SHORT TASK —
In the listing below, locate the line containing "curve.update()" and the line containing "for path, value". Output both of them and every line between, exactly as written, and nothing more.

DATASET EXTRACT —

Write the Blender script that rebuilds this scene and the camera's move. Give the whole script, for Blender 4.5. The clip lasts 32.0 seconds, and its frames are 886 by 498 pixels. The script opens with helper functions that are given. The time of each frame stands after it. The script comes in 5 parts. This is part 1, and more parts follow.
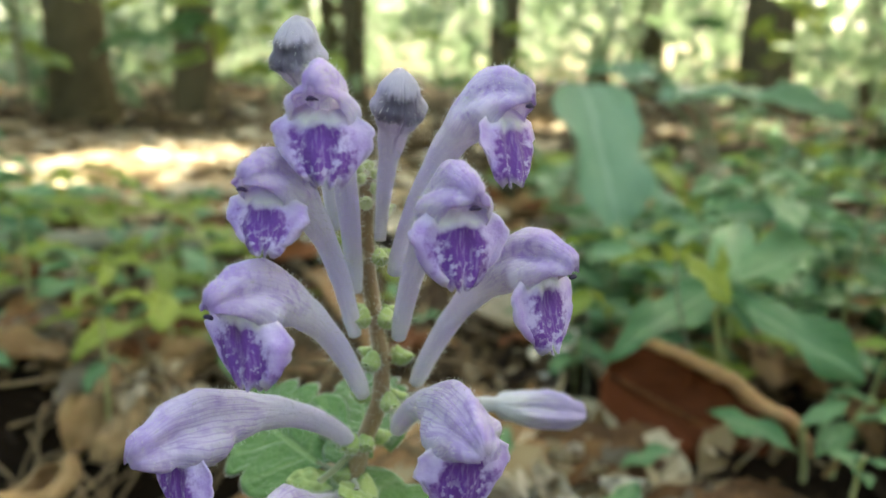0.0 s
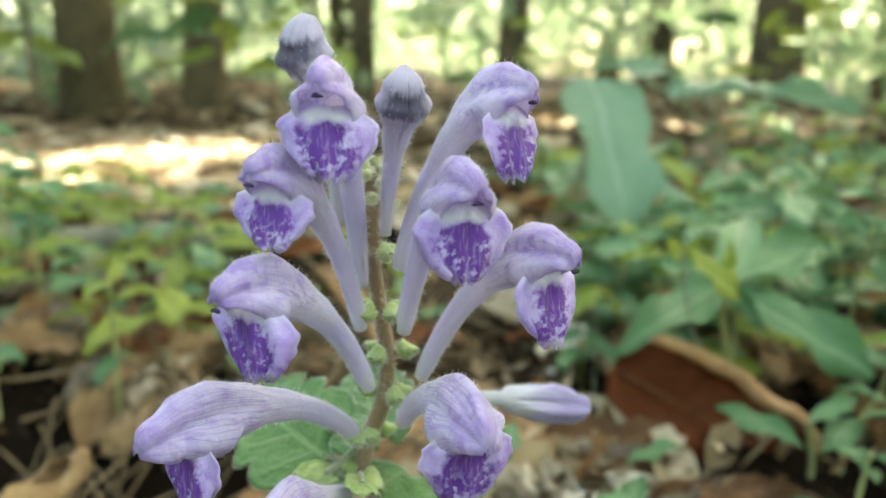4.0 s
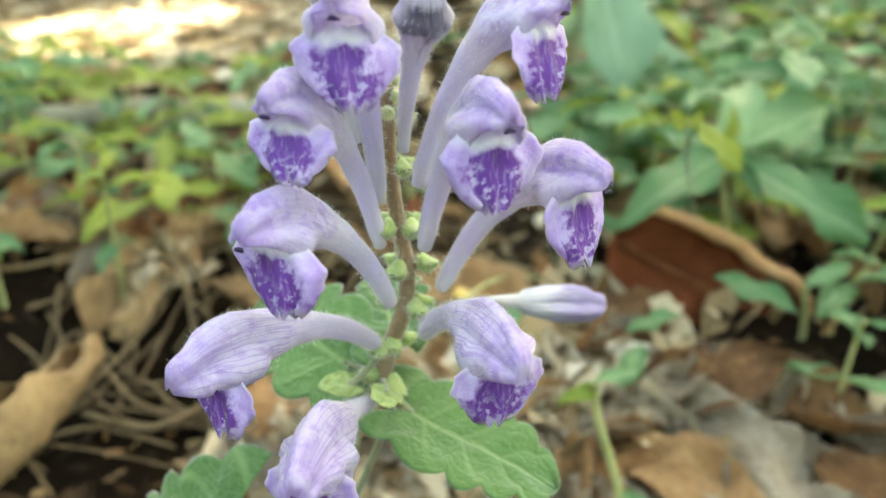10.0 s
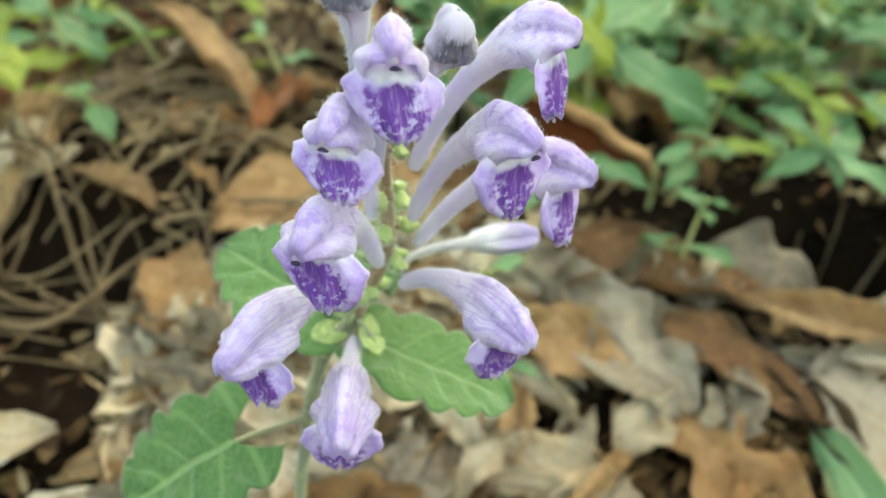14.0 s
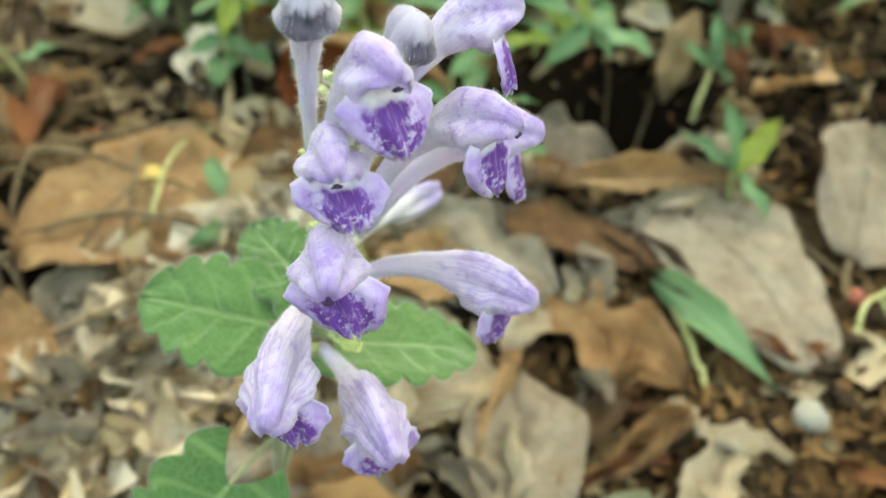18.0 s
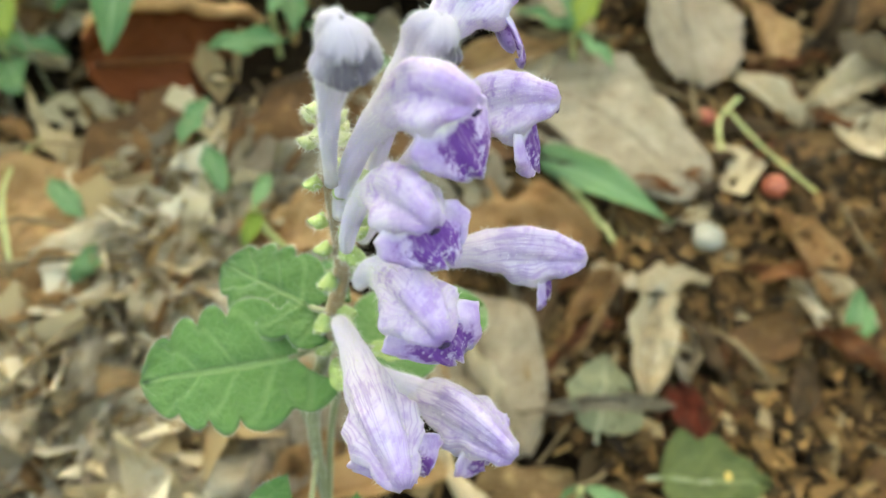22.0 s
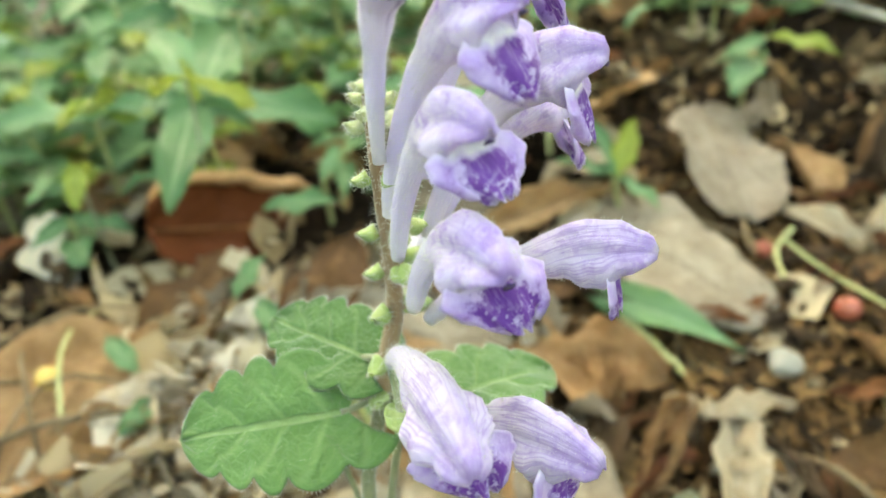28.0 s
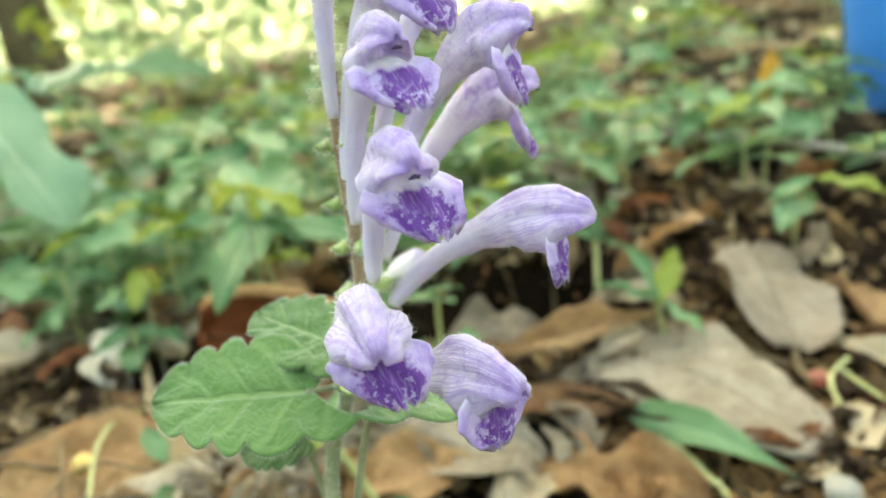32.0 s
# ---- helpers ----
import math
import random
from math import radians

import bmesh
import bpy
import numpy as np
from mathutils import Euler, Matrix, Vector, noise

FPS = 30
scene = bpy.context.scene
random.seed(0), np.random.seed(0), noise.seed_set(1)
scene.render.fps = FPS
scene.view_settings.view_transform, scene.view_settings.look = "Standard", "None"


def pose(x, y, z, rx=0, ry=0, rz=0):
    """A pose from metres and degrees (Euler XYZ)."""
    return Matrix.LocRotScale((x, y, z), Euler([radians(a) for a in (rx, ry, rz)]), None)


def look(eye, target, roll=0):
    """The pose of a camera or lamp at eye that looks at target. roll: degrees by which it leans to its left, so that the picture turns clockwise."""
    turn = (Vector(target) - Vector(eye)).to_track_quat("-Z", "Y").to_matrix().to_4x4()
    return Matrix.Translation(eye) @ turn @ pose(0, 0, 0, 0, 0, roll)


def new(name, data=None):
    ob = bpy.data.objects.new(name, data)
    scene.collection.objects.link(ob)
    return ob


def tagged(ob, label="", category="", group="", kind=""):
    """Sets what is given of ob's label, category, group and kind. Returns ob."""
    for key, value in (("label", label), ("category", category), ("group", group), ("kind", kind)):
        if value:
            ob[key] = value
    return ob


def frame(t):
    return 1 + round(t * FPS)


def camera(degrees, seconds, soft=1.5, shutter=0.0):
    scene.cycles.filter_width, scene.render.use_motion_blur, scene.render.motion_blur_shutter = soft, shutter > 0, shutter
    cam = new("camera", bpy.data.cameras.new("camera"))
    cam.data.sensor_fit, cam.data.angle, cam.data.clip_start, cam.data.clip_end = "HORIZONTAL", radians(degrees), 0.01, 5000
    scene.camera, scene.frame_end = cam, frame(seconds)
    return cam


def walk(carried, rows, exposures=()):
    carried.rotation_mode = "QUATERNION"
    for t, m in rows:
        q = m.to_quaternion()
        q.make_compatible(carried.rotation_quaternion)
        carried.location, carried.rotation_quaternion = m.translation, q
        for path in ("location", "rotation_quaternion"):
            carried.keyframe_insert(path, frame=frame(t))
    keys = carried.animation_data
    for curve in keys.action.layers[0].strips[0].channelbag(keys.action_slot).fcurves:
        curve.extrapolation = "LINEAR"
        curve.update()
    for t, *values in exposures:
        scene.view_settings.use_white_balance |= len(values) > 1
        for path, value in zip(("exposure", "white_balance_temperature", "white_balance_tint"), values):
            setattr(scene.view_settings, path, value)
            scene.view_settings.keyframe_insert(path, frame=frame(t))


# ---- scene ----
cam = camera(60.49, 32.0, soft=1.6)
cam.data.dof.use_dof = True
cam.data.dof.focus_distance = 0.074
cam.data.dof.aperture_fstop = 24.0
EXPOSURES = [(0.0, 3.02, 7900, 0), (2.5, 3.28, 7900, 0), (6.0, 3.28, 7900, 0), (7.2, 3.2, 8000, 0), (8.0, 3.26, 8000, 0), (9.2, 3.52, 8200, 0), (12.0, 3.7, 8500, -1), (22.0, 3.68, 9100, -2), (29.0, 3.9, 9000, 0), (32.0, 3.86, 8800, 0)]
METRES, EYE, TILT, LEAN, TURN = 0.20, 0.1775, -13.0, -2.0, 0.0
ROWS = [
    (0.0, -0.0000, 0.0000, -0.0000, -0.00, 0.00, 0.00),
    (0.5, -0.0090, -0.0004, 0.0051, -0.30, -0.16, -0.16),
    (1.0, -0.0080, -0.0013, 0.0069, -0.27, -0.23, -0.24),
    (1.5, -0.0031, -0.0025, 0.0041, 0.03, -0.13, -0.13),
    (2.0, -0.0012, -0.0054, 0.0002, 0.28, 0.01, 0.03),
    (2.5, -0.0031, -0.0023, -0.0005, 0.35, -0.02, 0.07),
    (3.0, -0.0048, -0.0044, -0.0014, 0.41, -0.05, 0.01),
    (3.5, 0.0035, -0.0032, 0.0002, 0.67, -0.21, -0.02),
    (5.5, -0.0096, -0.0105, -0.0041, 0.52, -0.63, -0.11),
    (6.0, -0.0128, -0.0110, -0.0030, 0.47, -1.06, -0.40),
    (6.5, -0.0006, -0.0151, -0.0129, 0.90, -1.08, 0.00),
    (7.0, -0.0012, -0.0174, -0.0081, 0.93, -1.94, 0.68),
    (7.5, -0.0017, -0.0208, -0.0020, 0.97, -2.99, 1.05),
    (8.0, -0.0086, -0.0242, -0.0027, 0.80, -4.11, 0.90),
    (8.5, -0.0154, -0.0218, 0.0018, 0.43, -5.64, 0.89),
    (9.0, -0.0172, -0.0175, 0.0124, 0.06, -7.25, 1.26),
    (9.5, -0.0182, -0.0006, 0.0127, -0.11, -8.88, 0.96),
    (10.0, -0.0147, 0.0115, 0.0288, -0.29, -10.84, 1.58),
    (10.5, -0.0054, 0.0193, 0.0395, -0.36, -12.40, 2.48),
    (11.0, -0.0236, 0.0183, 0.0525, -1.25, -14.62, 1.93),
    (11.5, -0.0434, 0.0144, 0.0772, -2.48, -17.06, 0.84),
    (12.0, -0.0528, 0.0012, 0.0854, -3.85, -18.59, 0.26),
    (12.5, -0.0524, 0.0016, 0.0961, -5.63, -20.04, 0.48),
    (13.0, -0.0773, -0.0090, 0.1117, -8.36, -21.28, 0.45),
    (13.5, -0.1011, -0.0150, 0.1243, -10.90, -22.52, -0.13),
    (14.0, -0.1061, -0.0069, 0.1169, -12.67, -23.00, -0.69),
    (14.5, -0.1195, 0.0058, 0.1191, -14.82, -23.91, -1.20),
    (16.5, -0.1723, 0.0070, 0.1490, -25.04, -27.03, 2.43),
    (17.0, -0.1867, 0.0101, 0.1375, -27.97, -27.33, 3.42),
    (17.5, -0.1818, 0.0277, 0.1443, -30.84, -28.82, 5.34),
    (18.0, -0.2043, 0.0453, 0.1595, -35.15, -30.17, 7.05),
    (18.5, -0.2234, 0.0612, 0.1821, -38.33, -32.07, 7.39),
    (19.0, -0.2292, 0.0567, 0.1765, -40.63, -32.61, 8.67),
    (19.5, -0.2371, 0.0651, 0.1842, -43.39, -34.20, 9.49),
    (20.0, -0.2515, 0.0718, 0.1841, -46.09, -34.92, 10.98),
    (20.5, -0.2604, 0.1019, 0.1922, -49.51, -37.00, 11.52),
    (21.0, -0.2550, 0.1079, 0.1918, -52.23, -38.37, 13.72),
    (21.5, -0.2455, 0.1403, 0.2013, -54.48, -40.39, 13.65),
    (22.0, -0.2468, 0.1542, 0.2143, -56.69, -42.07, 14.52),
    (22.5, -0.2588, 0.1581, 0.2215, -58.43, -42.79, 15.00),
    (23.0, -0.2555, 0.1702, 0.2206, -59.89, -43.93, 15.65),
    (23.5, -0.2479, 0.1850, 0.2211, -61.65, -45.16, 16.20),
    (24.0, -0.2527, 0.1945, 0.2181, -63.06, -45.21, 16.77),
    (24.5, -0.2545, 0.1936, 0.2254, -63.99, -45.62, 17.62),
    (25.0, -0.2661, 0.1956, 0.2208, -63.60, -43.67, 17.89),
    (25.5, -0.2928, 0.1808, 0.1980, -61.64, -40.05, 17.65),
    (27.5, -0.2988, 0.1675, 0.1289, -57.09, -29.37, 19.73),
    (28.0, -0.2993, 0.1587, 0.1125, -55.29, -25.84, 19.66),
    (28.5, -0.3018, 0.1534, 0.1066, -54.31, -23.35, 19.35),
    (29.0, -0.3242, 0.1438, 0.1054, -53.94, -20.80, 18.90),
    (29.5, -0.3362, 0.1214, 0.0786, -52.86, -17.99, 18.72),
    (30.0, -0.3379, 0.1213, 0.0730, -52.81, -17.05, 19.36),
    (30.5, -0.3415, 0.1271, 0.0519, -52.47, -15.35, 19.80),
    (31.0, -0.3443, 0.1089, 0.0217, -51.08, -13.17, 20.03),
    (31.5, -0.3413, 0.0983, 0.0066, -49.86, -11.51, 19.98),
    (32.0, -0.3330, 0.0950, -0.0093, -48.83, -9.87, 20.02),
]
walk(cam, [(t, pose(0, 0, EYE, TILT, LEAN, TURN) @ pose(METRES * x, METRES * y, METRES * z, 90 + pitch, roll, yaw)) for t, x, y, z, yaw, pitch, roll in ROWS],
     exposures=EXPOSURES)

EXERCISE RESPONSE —
        curve.update()
    for t, *values in exposures:
        scene.view_settings.use_white_balance |= len(values) > 1
        for path, value in zip(("exposure", "white_balance_temperature", "white_balance_tint"), values):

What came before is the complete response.